Russia’s economy has endured a tumultuous year: falling oil prices, international sanctions and a declining ruble have pressed the Kremlin to answer questions about the long-term sustainability of its current growth model. What opportunities and challenges face the Russian economy in 2015? What are the Kremlin’s economic priorities and how will it craft policy to reach these ends in the coming year?

On January 28, 2015 CGI hosted a half-day conference featuring top Russian and American experts to discuss the outlook for Russia’s economic future. Their main points are summarized below.

Panel 1: Domestic Dynamics of the Economic Downturn


Sergey Aleksashenko, Private Solutions LLC; former Deputy Minister of Finance of Russia and former Deputy Governor, Russian Central Bank:

  • The Russian economy is built on corruption but it is much more stable than we tend to believe. In addition, what the West calls “corruption” in Russia is really racketeering – a developed system of payments to local authorities and public servants, to which businesses must contribute in order to exist.
  • China has no official sanctions against Russia, but Chinese banks are hesitant to lend to Moscow. This undermines the Kremlin’s attempt to replace lost Western financing with Chinese funds.
  • The most likely prognosis for the Russian economy is a long and steady decline, accompanied by state attempts at budget redistribution in place of reform. The Kremlin may also loosen some regulations on small- to medium-sized business, though it has no plans to bail them out.

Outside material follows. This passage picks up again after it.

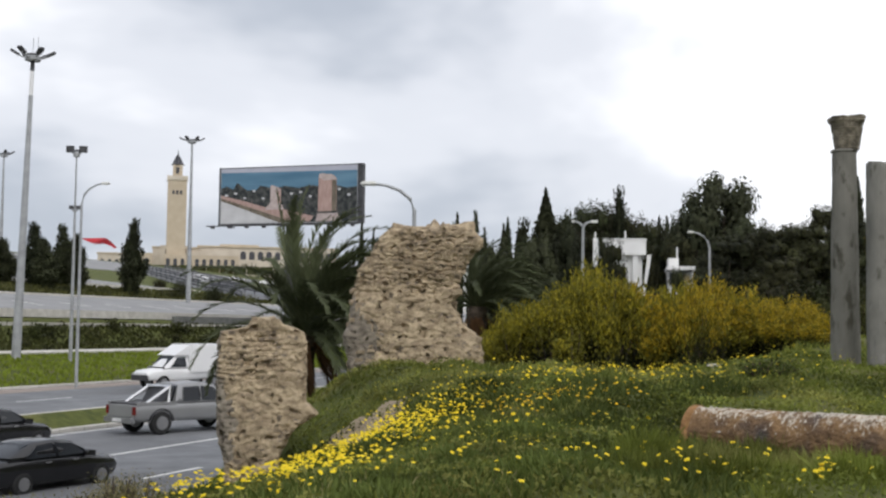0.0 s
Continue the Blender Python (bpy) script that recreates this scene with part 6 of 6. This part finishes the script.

Anders Aslund, Senior Fellow, Peterson Institute and Adjunct Professor, Georgetown University:

  • Sanctions had a much worse effect than anyone in or outside of Russia expected. However, sanctions are most effective when they are being threatened with or finished with.
  • Low oil prices mean 1/3 of Russia’s export revenue is gone, while imports are expected to fall by half under current conditions. The value of Gazprom, the most important company in Russia, has fallen 7-8 times since the start of the crisis.
  • Exclusion from the SWIFT banking system would seriously complicate all bank payments with Russia.


Maxim Trudolyubov, Fellow, Woodrow Wilson Center and Opinion Page Editor, Vedomosti Daily, Russia:

  • Before 2014, Russian companies had a tacit agreement with the Kremlin which encouraged business offshore and into western financial institutions. This arrangement discourages property rights protection and fails to create institutional capacity.
  • Russia’s plunging economy is presented as the price of pursuing a noble cause: standing up to a waning America, fighting “fascism” in Ukraine and winning recognition for Russia as a global power. This narrative is conducted without regard for small and medium-sized business activity.


Panel 2: International Ramifications of a Weakening Russia



Dieter Dettke, Adjunct Professor, Georgetown University; former U.S. Representative and Executive Director, Washington Office of the Friedrich Ebert Foundation:

  • Germany’s top priority is to secure a European consensus, so it can’t push too hard on lifting sanctions. Yet Germany values the reconciliation of the German and Russian people that began with ostpolitik and is hesitant to lose that relationship.
  • 6,000 German companies and 300,000 jobs depend on Russia, and large investments were planned before the current crisis. Germany expects to lose 1/3 of business with Russia, with 45-50% loss in the tech and engineering sectors — largely to the benefit of China.
  • A turn to China would severely limit Russia’s scope of action as a “great power.” Russia’s great-power status has always been linked to cooperation and a productive relationship with Europe.
  • The Eurasian Union brings less economic gain to Russia than the proposed free-trade area from Lisbon to Vladivostok. However, the Ukraine crisis makes the latter project impossible.


Edward Verona, Senior Advisor, McLarty Associates; former President, U.S.-Russia Business Council:

  • Prime Minister Dmitry Medvedev’s focus on the 4 i’s (innovation, investment, institutions, information) brought few results for the Russian economy.
  • ExxonMobil has a strategic agreement with Rosneft but suspended operations since sanctions. The West would get back to business with Russia very quickly if sanctions were lifted, but that won’t happen anytime soon.


Jill Dougherty, Public Policy Scholar, Kennan Institute; former Foreign Affairs Correspondent, CNN:

  • The current mood in Moscow is that of fear about the situation getting worse. Many Russians lost all savings during the crises of 1993 and 1998, and have a visceral response to economic scares.
  • Recent statements by Russian officials indicate the Kremlin is inoculating people ahead of hard times. The economic downturn has only reinforced peoples’ perception that Putin alone can take them out of the crisis.
  • The West can change Russians’ perceptions about democracy by stressing that it is a flawed system which strong institutions can serve to correct. Russia has strong personalities but weak institutions; it needs a greater emphasis on structure and process.